Intervention de Daniel Marcelli

Mission d'information situation psychiatrie mineurs en France — Réunion du 15 février 2017 à 14h00
Audition conjointe de M. Daniel Marcelli professeur émérite de psychiatrie de l'enfant et de l'adolescent et de Mme Viviane Kovess-masféty présidente de la commission spécialisée évaluation stratégie et prospective du haut conseil de la santé publique

Daniel Marcelli, professeur émérite de psychiatrie de l'enfant et de l'adolescent :

Je suis si peu en désaccord avec Mme Kovess-Masféty que j'ai moi-même demandé, comme universitaire, qu'une autopsie psychologique soit réalisée à chaque suicide d'adolescent. Simplement, en tant que clinicien, j'ai pour devoir d'aider les gens qui souffrent et je dois tenir compte que, plus on intervient en amont, moins les symptômes sont spécifiques et plus il est difficile de cibler les actions.

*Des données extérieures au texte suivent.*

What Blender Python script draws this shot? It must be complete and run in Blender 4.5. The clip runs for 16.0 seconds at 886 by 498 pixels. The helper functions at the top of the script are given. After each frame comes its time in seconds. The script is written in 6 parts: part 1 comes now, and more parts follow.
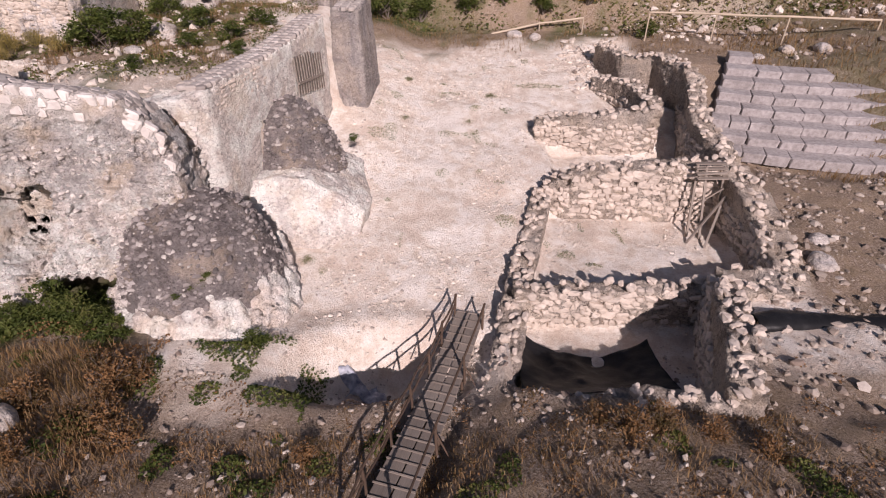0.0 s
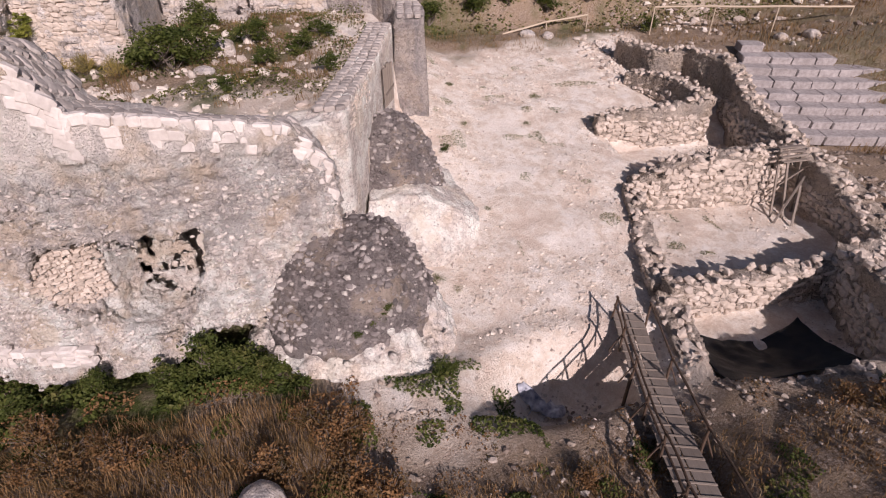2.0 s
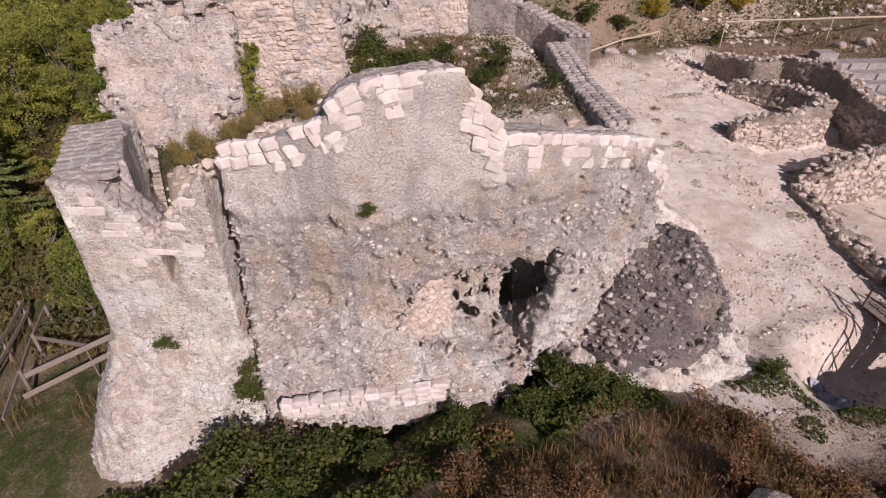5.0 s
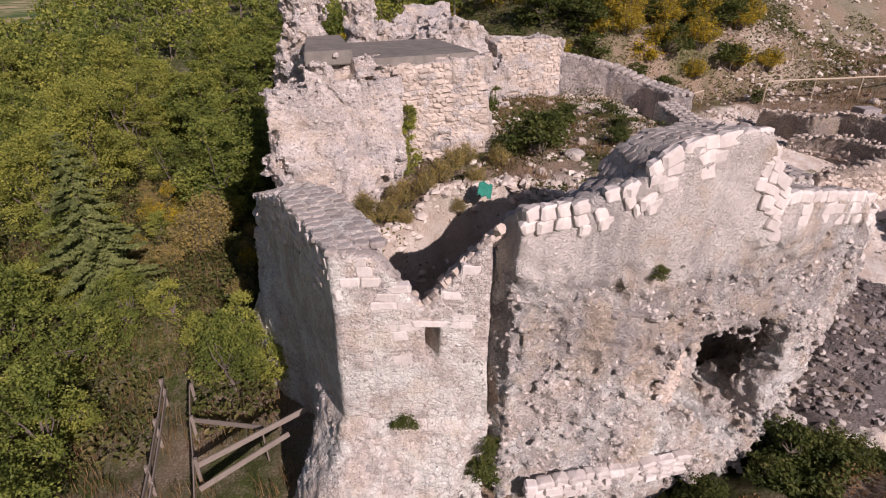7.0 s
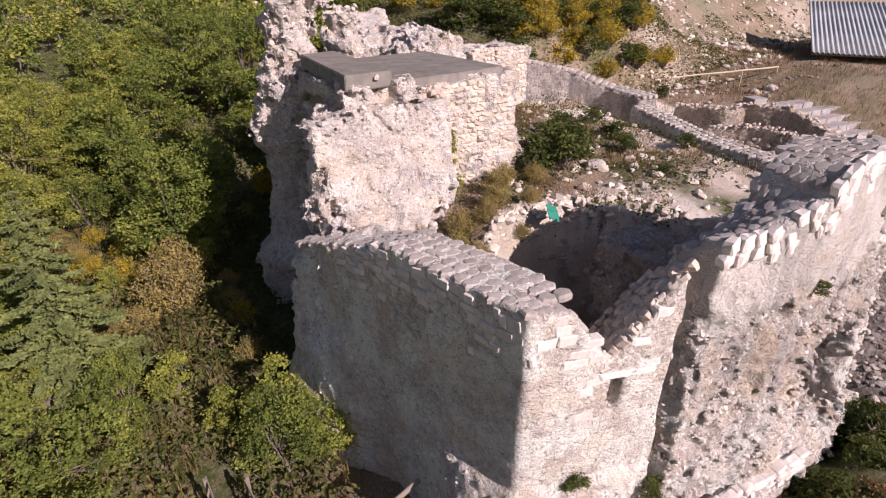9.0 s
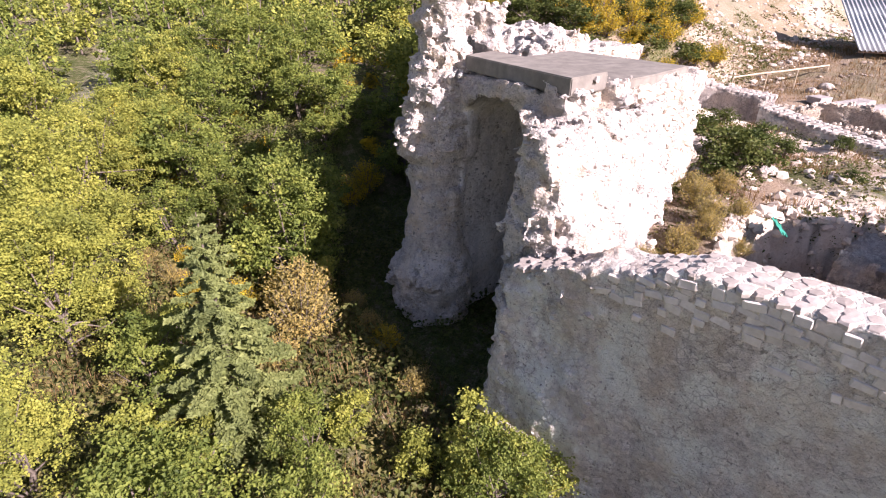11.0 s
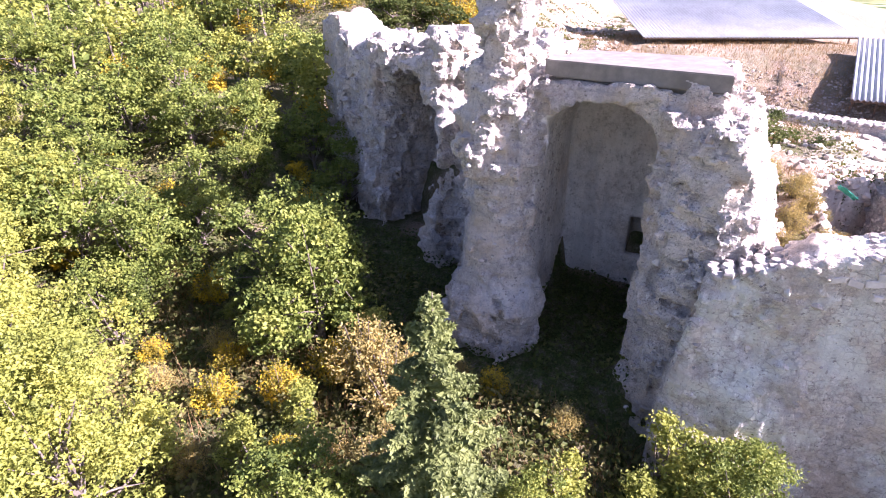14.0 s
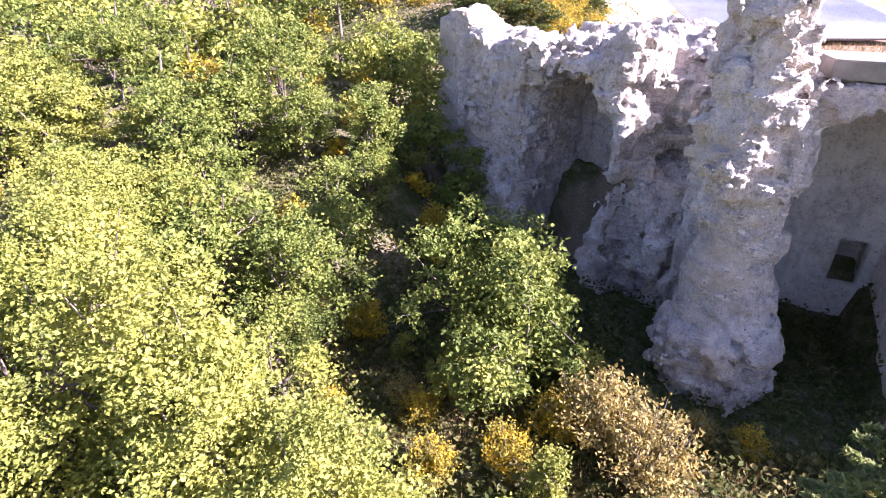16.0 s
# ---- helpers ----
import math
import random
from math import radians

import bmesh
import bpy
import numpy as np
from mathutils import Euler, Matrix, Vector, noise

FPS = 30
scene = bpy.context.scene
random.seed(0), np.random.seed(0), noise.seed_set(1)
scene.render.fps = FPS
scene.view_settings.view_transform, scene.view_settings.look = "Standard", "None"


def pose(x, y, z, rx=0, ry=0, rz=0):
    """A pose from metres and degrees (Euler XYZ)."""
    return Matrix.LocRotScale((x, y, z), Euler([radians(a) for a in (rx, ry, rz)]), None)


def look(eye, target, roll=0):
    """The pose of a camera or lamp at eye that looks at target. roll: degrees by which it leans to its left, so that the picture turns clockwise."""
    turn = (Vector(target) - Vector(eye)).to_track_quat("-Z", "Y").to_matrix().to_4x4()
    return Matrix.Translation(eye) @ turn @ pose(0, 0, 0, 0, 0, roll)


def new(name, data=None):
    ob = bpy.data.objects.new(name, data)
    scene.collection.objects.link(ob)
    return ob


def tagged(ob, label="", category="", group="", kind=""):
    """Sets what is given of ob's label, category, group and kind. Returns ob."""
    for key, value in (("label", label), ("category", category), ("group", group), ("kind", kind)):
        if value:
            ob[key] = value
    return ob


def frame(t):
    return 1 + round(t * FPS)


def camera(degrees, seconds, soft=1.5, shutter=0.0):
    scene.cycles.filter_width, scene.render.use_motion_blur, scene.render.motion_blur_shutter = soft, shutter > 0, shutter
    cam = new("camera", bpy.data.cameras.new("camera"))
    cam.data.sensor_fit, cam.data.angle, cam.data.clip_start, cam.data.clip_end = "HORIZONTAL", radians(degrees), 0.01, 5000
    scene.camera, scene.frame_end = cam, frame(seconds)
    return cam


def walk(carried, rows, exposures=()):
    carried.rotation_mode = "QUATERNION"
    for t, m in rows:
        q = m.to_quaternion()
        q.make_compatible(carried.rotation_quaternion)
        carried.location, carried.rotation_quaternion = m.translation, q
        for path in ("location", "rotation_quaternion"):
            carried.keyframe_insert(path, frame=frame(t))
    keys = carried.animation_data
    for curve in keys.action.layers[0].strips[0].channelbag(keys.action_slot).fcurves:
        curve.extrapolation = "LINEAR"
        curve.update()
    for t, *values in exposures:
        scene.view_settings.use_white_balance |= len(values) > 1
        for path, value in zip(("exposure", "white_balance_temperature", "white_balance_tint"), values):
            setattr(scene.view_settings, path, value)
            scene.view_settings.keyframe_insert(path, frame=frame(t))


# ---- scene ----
cam = camera(78.6, 16.0, 1.1)
METRES, EYE, TILT, LEAN, TURN = 60.0, 13.2, -34.93, 0.0, 0.0
ROWS = [
    (0.0, 0.0, 0.0, 0.0, 0.0, 0.0, -0.0),
    (0.5, -0.0375, 0.0004, -0.0007, -1.64, -0.02, 1.21),
    (1.0, -0.0716, 0.006, 0.0002, -8.69, -0.53, 5.96),
    (1.5, -0.1061, 0.0138, 0.0059, -8.72, -0.57, 5.94),
    (2.0, -0.1424, 0.0188, 0.0153, -8.79, -0.55, 6.0),
    (2.5, -0.1815, 0.0263, 0.0202, -8.9, -0.52, 6.23),
    (3.0, -0.2165, 0.0358, 0.0181, -9.15, -0.54, 6.5),
    (5.5, -0.3639, 0.0689, 0.0461, -15.61, 3.15, 10.87),
    (6.0, -0.392, 0.0793, 0.0524, -15.52, 6.68, 10.8),
    (6.5, -0.4194, 0.0895, 0.0613, -15.52, 6.66, 10.78),
    (7.0, -0.4435, 0.1026, 0.0672, -17.59, 6.25, 12.13),
    (7.5, -0.4651, 0.1176, 0.0706, -20.85, 5.52, 14.1),
    (8.0, -0.4849, 0.1288, 0.0862, -26.77, 3.84, 17.43),
    (8.5, -0.5039, 0.1429, 0.1035, -29.58, 2.93, 18.94),
    (11.0, -0.5929, 0.2399, 0.1651, -32.91, 1.92, 20.8),
    (11.5, -0.6112, 0.2606, 0.1804, -32.93, 1.94, 20.9),
    (12.0, -0.6289, 0.2828, 0.1909, -32.9, 2.03, 20.94),
    (12.5, -0.645, 0.3051, 0.1995, -34.59, 1.43, 21.81),
    (13.0, -0.6583, 0.3269, 0.2108, -46.82, -3.7, 27.09),
    (13.5, -0.6656, 0.346, 0.2333, -58.44, -9.42, 30.7),
    (14.0, -0.6686, 0.3691, 0.2539, -58.18, -9.26, 30.71),
    (14.5, -0.6714, 0.3946, 0.2732, -58.07, -9.14, 30.66),
    (15.0, -0.6733, 0.4219, 0.2898, -58.1, -9.05, 30.71),
    (15.5, -0.6743, 0.4491, 0.3044, -58.01, -8.97, 30.65),
    (16.0, -0.6766, 0.4749, 0.3187, -58.27, -9.1, 30.67),
]
EXPOSURES = [(0.0, -0.06, 6500, 27), (1.5, -0.12, 6500, 27), (3.0, -0.16, 6500, 27), (5.5, -0.26, 6550, 28), (7.5, -0.1, 6550, 28), (8.6, 0.12, 6550, 28), (10.8, 1.3, 6400, 29), (12.5, 1.7, 6250, 30), (13.4, 2.08, 5950, 35), (16.0, 2.48, 5850, 38)]
walk(cam, [(t, pose(0, 0, EYE, TILT, LEAN, TURN) @ pose(METRES * x, METRES * y, METRES * z, 90 + pitch, roll, yaw)) for t, x, y, z, yaw, pitch, roll in ROWS], EXPOSURES)

# ---- daylight ----
SUN_FROM = Vector((0.2, -0.98, 0.0)).normalized()   # towards the sun, on the plan
SUN_HIGH = radians(32)
world = bpy.data.worlds.new("sky")
scene.world = world
world.use_nodes = True
wn = world.node_tree.nodes
sky = wn.new("ShaderNodeTexSky")
sky.sky_type = "NISHITA"
sky.sun_disc = False
sky.sun_elevation = SUN_HIGH
sky.sun_rotation = math.atan2(SUN_FROM.x, SUN_FROM.y)
world.node_tree.links.new(sky.outputs[0], wn["Background"].inputs[0])
wn["Background"].inputs[1].default_value = 0.051
sun = new("sun", bpy.data.lights.new("sun", "SUN"))
sun.data.energy = 5.0
sun.data.angle = radians(0.55)
sun.data.color = (1.0, 0.93, 0.86)
sun.matrix_world = look(tuple(SUN_FROM * math.cos(SUN_HIGH) * 90 + Vector((0, 0, math.sin(SUN_HIGH) * 90))), (0, 0, 0))

# ---- number tools ----
def ss(a, b, x):
    t = np.clip((x - a) / (b - a), 0, 1)
    return t * t * (3 - 2 * t)


def hash3(ix, iy, iz, seed=0):
    h = (ix.astype(np.int64) * 374761393 + iy.astype(np.int64) * 668265263 + iz.astype(np.int64) * 2147483647 + seed * 974634777) & 0xFFFFFFFF
    h = ((h ^ (h >> 13)) * 1274126177) & 0xFFFFFFFF
    h = ((h ^ (h >> 16)) * 2246822519) & 0xFFFFFFFF
    return ((h ^ (h >> 15)) & 0xFFFFFF) / float(0xFFFFFF)


def vnoise(x, y, z, seed=0):
    """Smooth noise, -1 to 1."""
    ix, iy, iz = np.floor(x), np.floor(y), np.floor(z)
    fx, fy, fz = x - ix, y - iy, z - iz
    fx, fy, fz = fx * fx * (3 - 2 * fx), fy * fy * (3 - 2 * fy), fz * fz * (3 - 2 * fz)
    out = 0
    for a in (0, 1):
        for b in (0, 1):
            for c in (0, 1):
                w = (fx if a else 1 - fx) * (fy if b else 1 - fy) * (fz if c else 1 - fz)
                out = out + w * hash3(ix + a, iy + b, iz + c, seed)
    return out * 2 - 1


def fbm(x, y, z, size, seed=0, octaves=3):
    out, amp, tot = 0, 1.0, 0
    for o in range(octaves):
        k = 2 ** o / size
        out = out + amp * vnoise(x * k, y * k, z * k, seed + o * 7)
        tot += amp
        amp *= 0.5
    return out / tot


def cells(x, y, z, size, seed=0):
    """Distance to the nearest and second nearest of scattered points, in cell sizes."""
    x, y, z = x / size, y / size, z / size
    bx, by, bz = np.floor(x - 0.5), np.floor(y - 0.5), np.floor(z - 0.5)
    f1 = np.full(x.shape, 9.0)
    f2 = np.full(x.shape, 9.0)
    for a in (0, 1):
        for b in (0, 1):
            for c in (0, 1):
                cx, cy, cz = bx + a, by + b, bz + c
                px = cx + 0.2 + 0.6 * hash3(cx, cy, cz, seed)
                py = cy + 0.2 + 0.6 * hash3(cx, cy, cz, seed + 1)
                pz = cz + 0.2 + 0.6 * hash3(cx, cy, cz, seed + 2)
                d = np.sqrt((x - px) ** 2 + (y - py) ** 2 + (z - pz) ** 2)
                f2 = np.minimum(f2, np.maximum(f1, d))
                f1 = np.minimum(f1, d)
    return f1, f2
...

Je suis gêné par l'idée que les adolescents chercheraient à se faire remarquer. Cette vision correspond à une stigmatisation et à une dénonciation. Toute tentative de suicide d'un adolescent est un appel à l'aide et une demande de changement. Un médecin doit lutter contre la stigmatisation dans le grand public, parmi les professionnels de santé et entre les adolescents eux-mêmes.

Pour ce qui est du rapport des adolescents à la mort, il est vrai que les idées de mort sont assez fréquentes à cette période de la vie mais on apprend aux jeunes médecins à les différencier des idées suicidaires, nettement moins fréquentes, des intentions suicidaires, encore moins fréquentes, et des projets suicidaires. Dans le cas d'un projet suicidaire, on a six jours pour réagir ; on a six semaines pour les intentions suicidaires, six mois pour les idées suicidaires. L'interrogation sur la mort fait partie de l'adolescence et de l'appropriation par le jeune de sa propre vie mais le clinicien doit être capable de différencier les phénomènes dont j'ai parlé.

S'agissant du suicide kamikaze, je vous indique que, comme président de la Fédération nationale des écoles des parents et des éducateurs, j'ai mis l'accent sur la prévention de la radicalité à l'adolescence. J'ai écrit sur ce thème un ouvrage, Avoir la rage ; du besoin de créer à l'envie de détruire, dans lequel j'analyse le processus de haine destructrice dans lequel s'engagent certains adolescents quand ils ne sont pas en mesure d'exprimer une capacité créatrice et qu'ils sont touchés par des vulnérabilités individuelles, familiales ou sociales. Un adolescent qui ne peut pas se sentir reconnu peut avoir la rage : or cette rage peut être source de création mais aussi, à défaut, de destruction.

Cette dimension psychologique se superpose à une dimension sociologique, qui met en jeu internet et des facteurs religieux, politiques et économiques. Je ne réduis donc pas ces phénomènes aux aspects individuels mais je pense que les jeunes touchés ont de vrais problèmes. Je pense à la jeune fille de seize ans récemment arrêtée : elle présente probablement des traits hystériques, même s'il n'est pas politiquement correct d'employer ce mot ; ce n'est pas une maladie en soi mais, dans une période de vulnérabilité, de telles personnes, sensibles à la sujétion, peuvent être récupérées par un séducteur radical et devenir capables de se suicider.